With the new rules motivating the competitors to score with big throws that result in ippon victories, Japan collected seven of the 14 gold medals at stake in Paris, two more than the nation won last year.
“The new rules will produce vastly different results for the competitors with good technique and those without,” Japan national team coach Kosei Inoue said. “I’m sure the athletes from other countries will gradually get used to it, but we can create a team that will win out.”
The main changes were the elimination of the yuko score and the ippon formed by a combination of two waza-ari, and the shortening of the men’s matches from five minutes to four, the same as for women.
“It feels like if you take your time, you’re suddenly in overtime,” said Rio Olympic bronze medalist Naohisa Takato, who won the 60-kilogram title in Paris with all of his victories by ippon.
“With the matches shorter, the opponent engages in combat and it creates more chances to execute a throw. I think this is an advantage for Japan.”
Conversely, 66-kilogram champion Hifumi Abe was among those concerned about the lowering of the value of the waza-ari.
“No matter how many waza-ari you score, it no longer becomes an ippon, so there is always the danger of suffering a come-from-behind loss,” Abe said.
Another rule change lowered the number of cautions needed to result in disqualification from four to three. The judges seemed hesitant to issue warnings for fear of overdoing it.
Among the number of matches in which there was a mutual lack of action, one ended with the judge giving a caution to one side after the overtime period had dragged on for over three minutes.
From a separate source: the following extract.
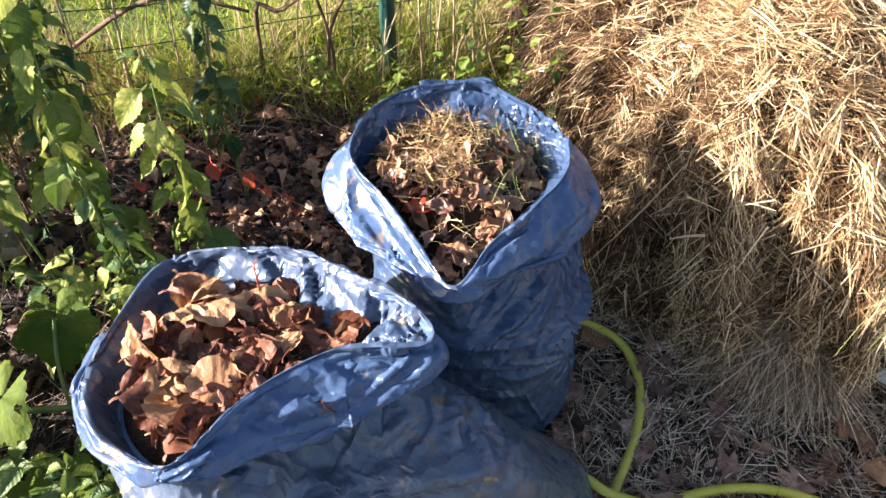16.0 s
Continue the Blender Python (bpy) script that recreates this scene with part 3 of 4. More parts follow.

Still, the feeling is the rule promotes deciding a match through techniques.
“Even if you push to have the opponent receive a caution, [the judges] just aren’t calling them much,” women’s team coach Katsuyuki Masuchi said. “It’s very tough for one who aims to win by disqualification.”
In Paris, the number of matches decided by ippon increased slightly from the previous year.
As the IJF is aiming for a vast increase in ippon victories, the sport’s governing body will verify the effects of the rule changes following the world championships in August.